通訳者としての職責を果たさんとする著者の強い自覚と覚悟が感じられて,とても好印象です。(1172字)
通訳は情報の加工をしていいのか?
★★★★★
専門家としての通訳から見た「通訳」論
専門家としての通訳、といったのは他にも通訳をやる人がいるということ
たとえば首脳会談で英語に堪能な官僚が通訳を行ったり
英語に堪能だと自分では思っている政治家が通訳なしで会談をしたり
専門家としての通訳は情報を「加工」しないという職業倫理が存在するが
会談内容に関わっている官僚が「通訳」を行うとその情報自体を加工してしまったりする
情報の加工の失敗、あるいは加工そのものを誤訳として問題視している
情報の加工の是非に関してはどちらが正しいのかは判断ができないが
通訳というのが本質的にはそういう爆弾を抱えているというのは
通訳を利用する側が深く心に留めておく必要があるのではないか
さらには言葉とそのバックグラウンドの文化の相違に対しても
あらかじめ把握しておかなければならない、ということである
ただタイトルはキャッチーなんだけどちょっと内容とずれているなw
歴史をかえた?
★★★★★
他の評者も書いているように「歴史をかえた」となっているが、そのような事例は期待するほど載っていない。むしろ、鳥飼氏の通訳業の経験から導き出された英語学習上のノウハウ集であり、海外文化との付き合い方ノウハウ集である。そのような読み方をすればこの本は、ウハウハもんである。

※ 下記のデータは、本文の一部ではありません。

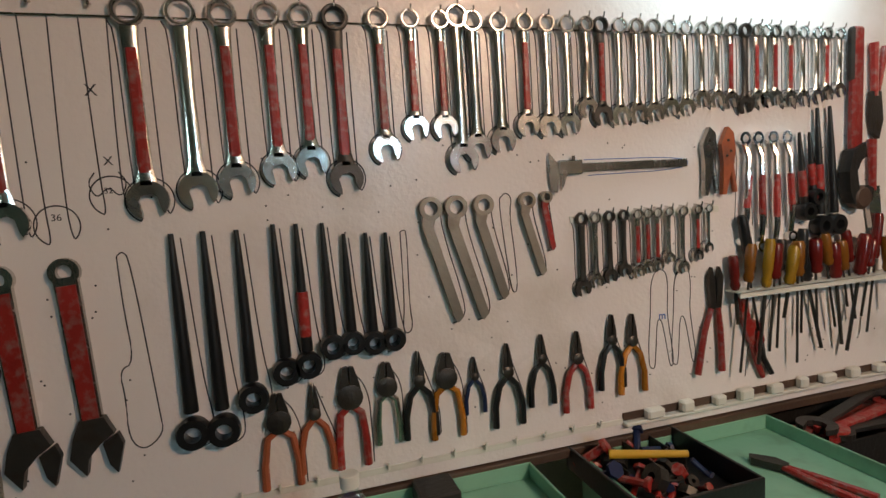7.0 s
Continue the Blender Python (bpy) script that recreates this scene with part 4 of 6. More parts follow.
chest(-3.0, -2.48, 8.0, 8.4, 1.14 + S, 1.38, PALE, "pale green steel case on rack shelf")
chest(-2.38, -1.95, 8.0, 8.4, 1.14 + S, 1.39, PALE, "pale green steel case on rack shelf")
carton(-1.90, -1.66, 8.0, 8.35, 1.17, 1.40, CARD, "brown carton at the end of rack shelf")
solid("paper_roll", Kit().lathe((-1.96, 7.99, 1.17), (0, 0, 1), [(0, 0.035), (0.24, 0.035)], 16), PAPER, "upright white paper roll on shelf", "roll", smooth=True)
solid("crumpled_sheet", crumple((-1.85, 8.15, 1.78), 0.12, 0.08, 0.1, 8), PAPER, "crumpled plastic sheet hung on rack", "sheet", smooth=True)
solid("flat_bar", Kit().box(-3.0, -1.7, 7.96, 8.0, 1.172, 1.19), SOOT, "dark flat bars lying on shelf", "bar")
carton(-2.2, -1.68, 8.0, 8.4, 0.62, 0.90, CARD, "open brown carton on low shelf", 0, True)
solid("paper_sheet", Kit().box(-0.16, 0.16, -0.08, 0.08, 0, 0.004, 0.001, pose(-1.93, 8.12, 0.80, 14, 4, 10)), PAPER, "white papers lying in the open carton", "paper")
solid("cloth_heap", crumple((-4.35, 8.15, 0.70), 0.2, 0.14, 0.10, 81), CARD, "brown crumpled wrapping on low shelf", "wrapping", smooth=True)
solid("motor_casing", Kit().lathe((-3.62, 8.2, 0.62), (0, 0, 1), [(0, 0.10), (0.02, 0.12), (0.16, 0.12), (0.2, 0.08), (0.26, 0.05), (0.27, 0.02)], 20), SOOT, "dark motor casing standing on low shelf", "motor", smooth=True)
solid("long_case", Kit().box(-3.05, -1.75, 8.36, 8.47, 1.40, 1.455, 0.006), PALE, "long pale green strip case lying on cases", "case")
solid("flat_tray", Kit().box(-2.60, -2.25, 7.965, 7.998, 1.192, 1.225, 0.004), PAPER, "white flat packet on the dark bars", "packet")
chest(-4.25, -3.62, 8.0, 8.4, 0.20, 0.52, PALE, "pale green steel case on lowest shelf")
carton(-4.55, -4.28, 8.0, 8.4, 0.20, 0.52, CARD, "brown carton on lowest shelf")
wl = thing("cable_winch", (-3.85, 8.15, 0.62), "yellow cable drum on low shelf", "drum")
part("drum", Kit().lathe((-4.0, 8.1, 0.76), (1, 0, 0), [(0, 0.05), (0, 0.13), (0.03, 0.13), (0.035, 0.115), (0.3, 0.115), (0.305, 0.13), (0.335, 0.13), (0.335, 0.05)], 24), YELLOW, wl, "", True)
part("stand", Kit().box(-4.0, -3.66, 8.05, 8.15, 0.615, 0.65), YELLOW, wl)
solid("red_bundle", crumple((-1.95, 8.15, 0.32), 0.28, 0.15, 0.14, 6), REDBOX, "red cloth bundle on lowest shelf", "bundle", smooth=True)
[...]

鳥飼は、アポロ11号が月面着陸したときの現場からの実況中継の同時通訳で通訳業界にデビューし、それ以後の活躍ぶりは我々英語青年にとっては憧れの的であった。 数年前、久しぶりにNHKーTVの英語講座でなかなかいい講義をしているのを観たが、講評の鋭さは相変わらずでいい仕事をしていると感じ入った次第である。
幼い子供の英語学習に批判的であるのも、彼女の長年の英語教育の経験に裏付けされたものとして、我々素人衆は耳を傾けるべきと思う。